What needs to be done
Starting at the first line of the listing below, retype each line up to and including the one that contains "return u * u * (3 - 2 * u)". Leave pictures out.

++++++++++++++++++++

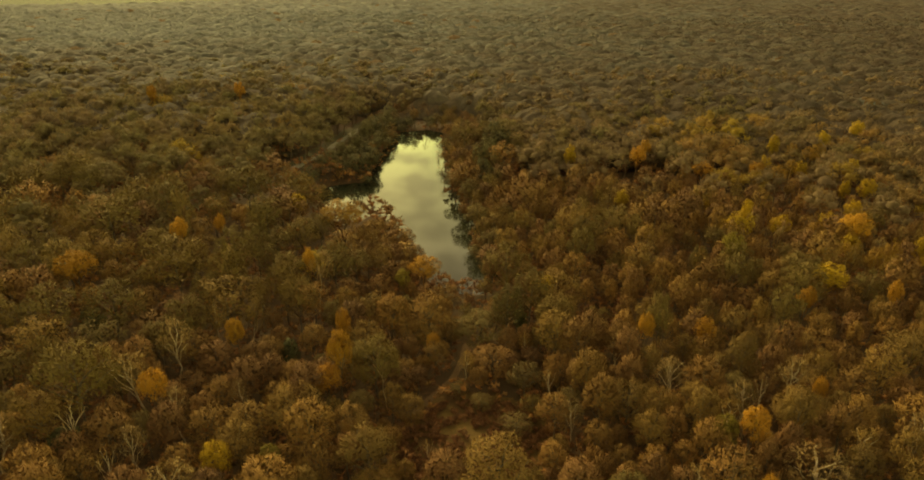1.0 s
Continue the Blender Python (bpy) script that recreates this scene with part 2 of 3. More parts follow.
def capsule_distance(x, y, rows):
    best = None
    for (x0, y0, r0), (x1, y1, r1) in zip(rows, rows[1:]):
        dx, dy = x1 - x0, y1 - y0
        u = np.clip(((x - x0) * dx + (y - y0) * dy) / (dx * dx + dy * dy), 0, 1)
        d = np.hypot(x - x0 - u * dx, y - y0 - u * dy) - (r0 + u * (r1 - r0))
        best = d if best is None else np.minimum(best, d)
    return best


def ripple(x, y, s):
    return np.sin(x / s + 1.3 * np.sin(y / (1.7 * s))) * np.cos(y / (1.2 * s) + 0.9 * np.sin(x / (1.4 * s)))


def lake_distance(x, y):
    d = np.minimum(capsule_distance(x, y, LAKE), capsule_distance(x, y, COVE))
    return d + 0.7 * ripple(x, y, 2.2) + 0.4 * ripple(x + 7, y, 0.9)


def smooth(u):
    u = np.clip(u, 0, 1)
    return u * u * (3 - 2 * u)


def ground_z(x, y):
    x, y = np.asarray(x, float), np.asarray(y, float)
    hill = 5.0 * smooth((-x - 28) / 50) + 0.8 * ripple(x, y, 60) * smooth(np.hypot(x, y - 80) / 400)
    shore = smooth((lake_distance(x, y) + 2.5) / 9.0)
    return -1.6 + (1.9 + np.maximum(hill, -0.1) + 0.25 * ripple(x, y, 5.0)) * shore


def line_distance(x, y, pts):
    return capsule_distance(x, y, [(a, b, 0.0) for a, b in pts])


def clearing_distance(x, y):
    cx, cy, rx, ry = CLEARING
    return (np.hypot((x - cx) / rx, (y - cy) / ry) - 1) * rx


def in_meadow(x, y):
    """The open fields far off, beyond the wood's edge."""
    edge = 930 + 0.55 * (x + 480) + 25 * ripple(x, y, 90)
    return (x < -40) & (y > edge) & (y < edge + 420)


# ---- mesh helpers ----
rng = np.random.default_rng(7)


def mesh_from(name, verts, tris, material, tint=None, smooth_shade=False, normals=None):
    me = bpy.data.meshes.new(name)
    n = len(tris)
    me.vertices.add(len(verts))
    me.vertices.foreach_set("co", np.ascontiguousarray(verts, np.float32).ravel())
    me.loops.add(3 * n)
    me.loops.foreach_set("vertex_index", np.ascontiguousarray(tris, np.int32).ravel())
    me.polygons.add(n)
    me.polygons.foreach_set("loop_start", np.arange(0, 3 * n, 3, dtype=np.int32))
    me.update(calc_edges=True)
    if tint is not None:
        me.attributes.new("tint", "FLOAT", "POINT").data.foreach_set("value", np.ascontiguousarray(tint, np.float32))
    if smooth_shade:
        me.polygons.foreach_set("use_smooth", np.ones(n, bool))
    me.materials.append(material)
    me.validate()
    if normals is not None:
        me.attributes.new("custom_normal", "FLOAT_VECTOR", "POINT").data.foreach_set("vector", np.ascontiguousarray(normals, np.float32).ravel())
    return me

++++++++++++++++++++

Exercise result
1.0 s
Continue the Blender Python (bpy) script that recreates this scene with part 2 of 3. More parts follow.
def capsule_distance(x, y, rows):
    best = None
    for (x0, y0, r0), (x1, y1, r1) in zip(rows, rows[1:]):
        dx, dy = x1 - x0, y1 - y0
        u = np.clip(((x - x0) * dx + (y - y0) * dy) / (dx * dx + dy * dy), 0, 1)
        d = np.hypot(x - x0 - u * dx, y - y0 - u * dy) - (r0 + u * (r1 - r0))
        best = d if best is None else np.minimum(best, d)
    return best


def ripple(x, y, s):
    return np.sin(x / s + 1.3 * np.sin(y / (1.7 * s))) * np.cos(y / (1.2 * s) + 0.9 * np.sin(x / (1.4 * s)))


def lake_distance(x, y):
    d = np.minimum(capsule_distance(x, y, LAKE), capsule_distance(x, y, COVE))
    return d + 0.7 * ripple(x, y, 2.2) + 0.4 * ripple(x + 7, y, 0.9)


def smooth(u):
    u = np.clip(u, 0, 1)
    return u * u * (3 - 2 * u)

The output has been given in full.